His very Name contains the tetragrammaton with an addition of two letters. So He’s not called YHWH, He’s called YHWH-saves, Yeshua. That is Jesus in Hebrew is יֵשׁוּעַ, Yeshua, Yahweh-Saves. And so, God is made flesh has come into our midst to adopt us, to forgive us, to make us His own, to make us members of His own people of His own city, the City of God. And the Holy Name now is no longer a forbidden verbalization. The Holy Name now is to be said with utter reverence. Great author from the Siglo de Oro, the golden age of Spanish literature,  Fray Luis de Leon, says about the Holy Name, The name becomes a faithful portrait of the reality.
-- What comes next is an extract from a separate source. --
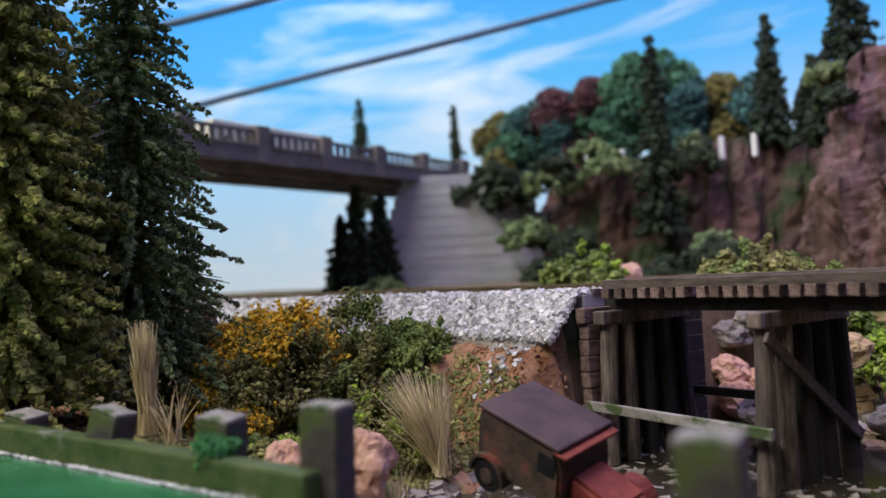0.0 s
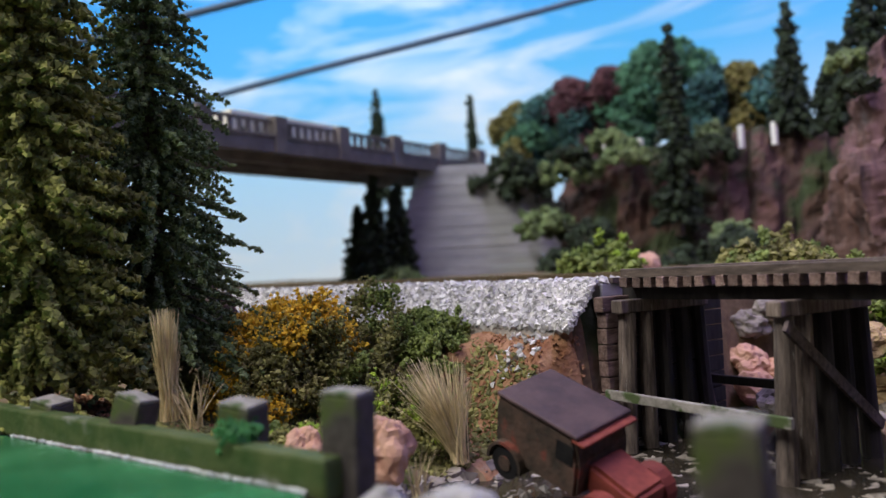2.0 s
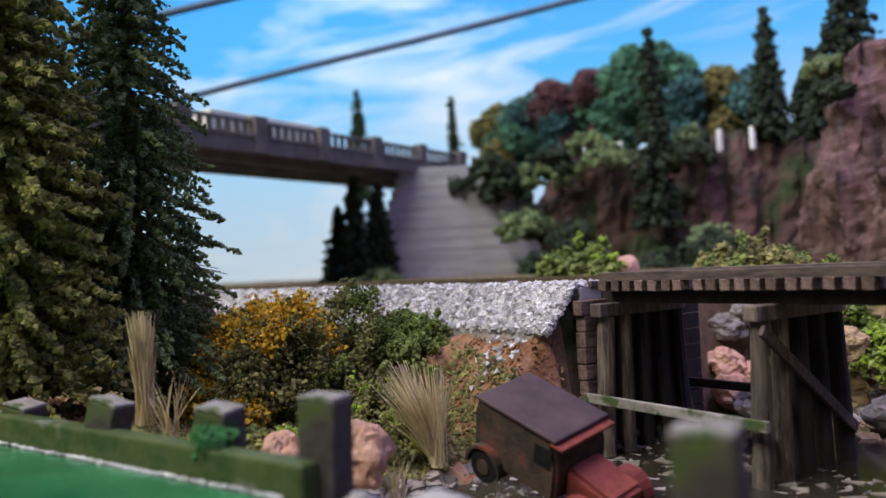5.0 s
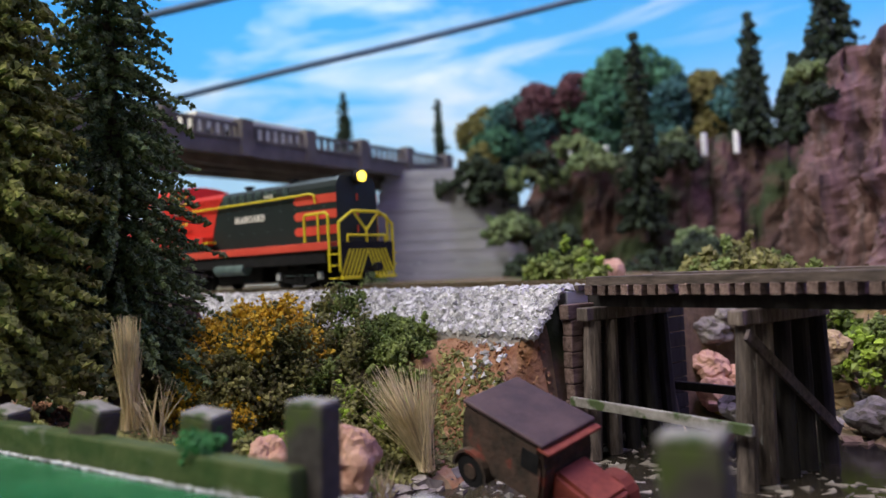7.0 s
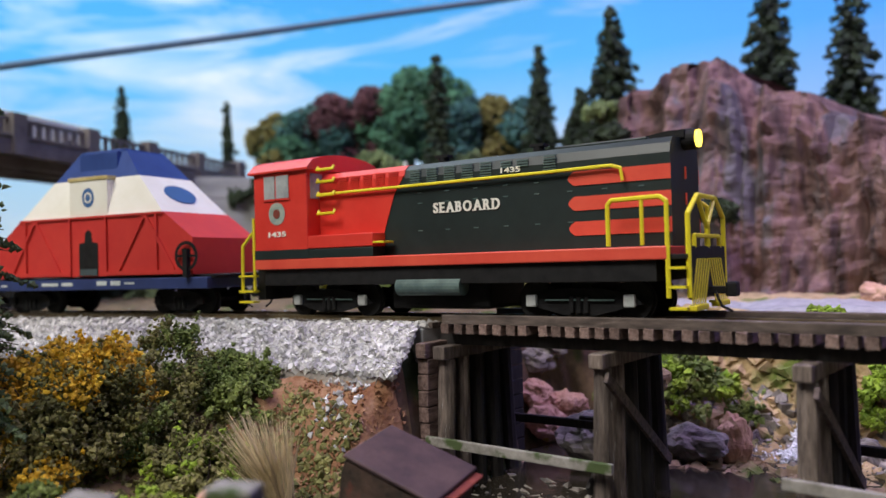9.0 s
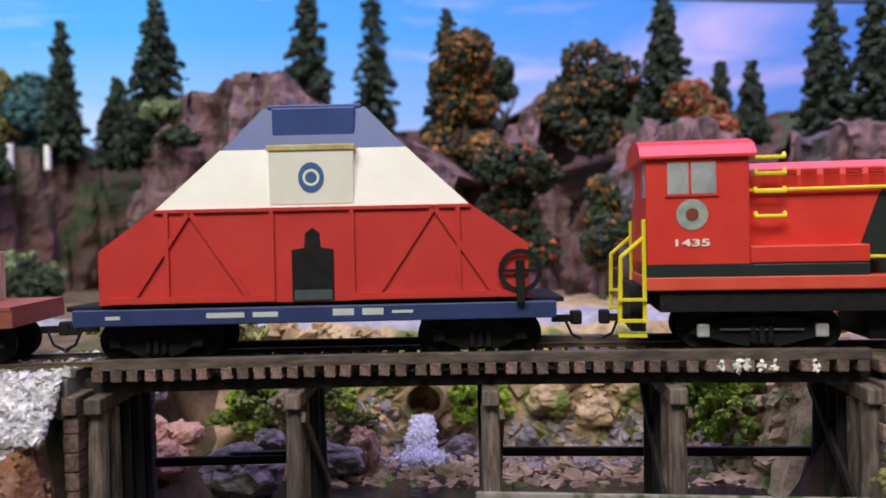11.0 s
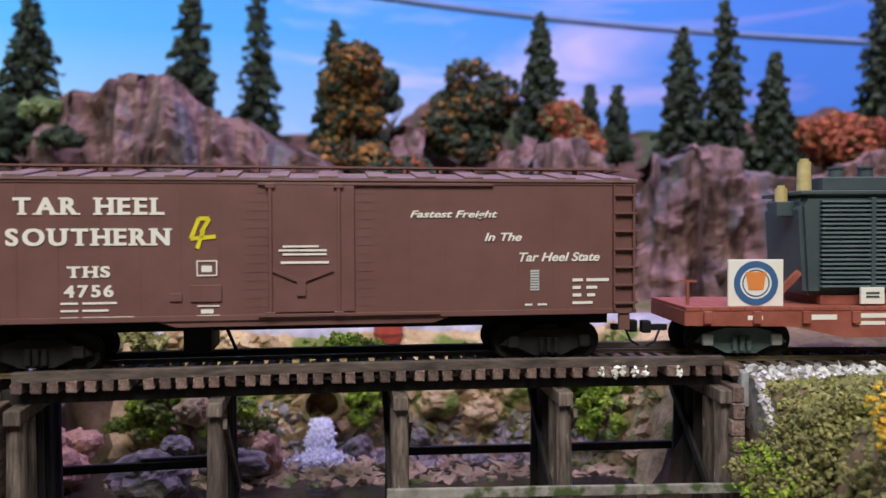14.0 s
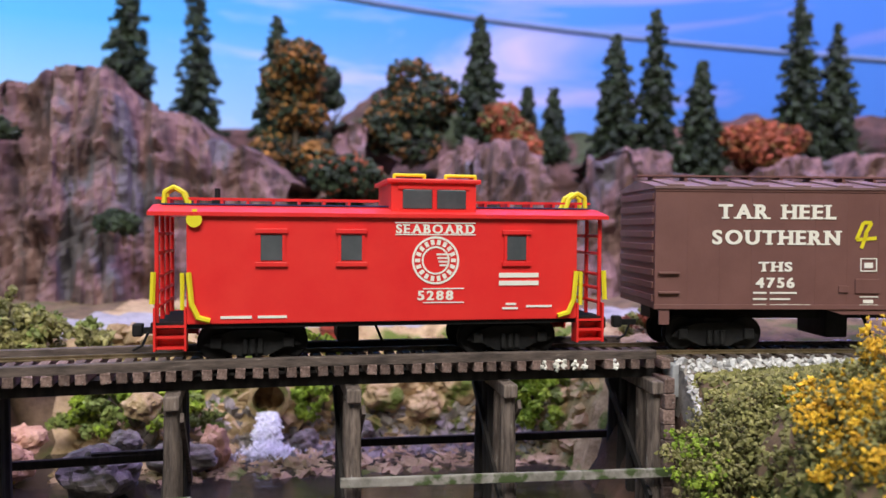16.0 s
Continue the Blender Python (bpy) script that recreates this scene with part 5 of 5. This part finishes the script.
# -- box car
def box_car():
    t = thing("box_car", "brown fifty-foot box car with white lettering and sliding door", "freight car")
    L, Y, zb, ze = 17.5, 1.85, 1.32, 4.82
    made(lambda bm: box(bm, 0, L, -Y, Y, zb, ze, 0.02), "body", "boxbrown", t)

    def roof(bm):
        prism(bm, [(-Y - 0.06, ze - 0.02), (-Y - 0.06, ze + 0.05), (0, ze + 0.32), (Y + 0.06, ze + 0.05), (Y + 0.06, ze - 0.02)], -0.05, L + 0.05, "x")
    made(roof, "roof", "boxroof", t)
    for k in range(14):
        x = 0.6 + k * 1.25
        made(lambda bm: [beam(bm, (x, s * 0.2, ze + 0.33), (x, s * (Y + 0.02), ze + 0.08), 0.5, 0.06, 0.02) for s in (-1, 1)], "roof_rib", "boxroof", t)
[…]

For in the person of Christ, the Divinity is united with a soul in the flesh of man. And in the same way the Divine Word which could not be read before can, together with these two letters, now indeed be read, and what was hidden comes out to light made utterable and visible. And Christ is a Jesus, that is a yoking of the Divine with the human, of the unpronounceable with what can be pronounced. He is the cause, that what becomes united with Himself can be pronounced.

In the name of the Father, and of the Son, the Holy Ghost, Amen.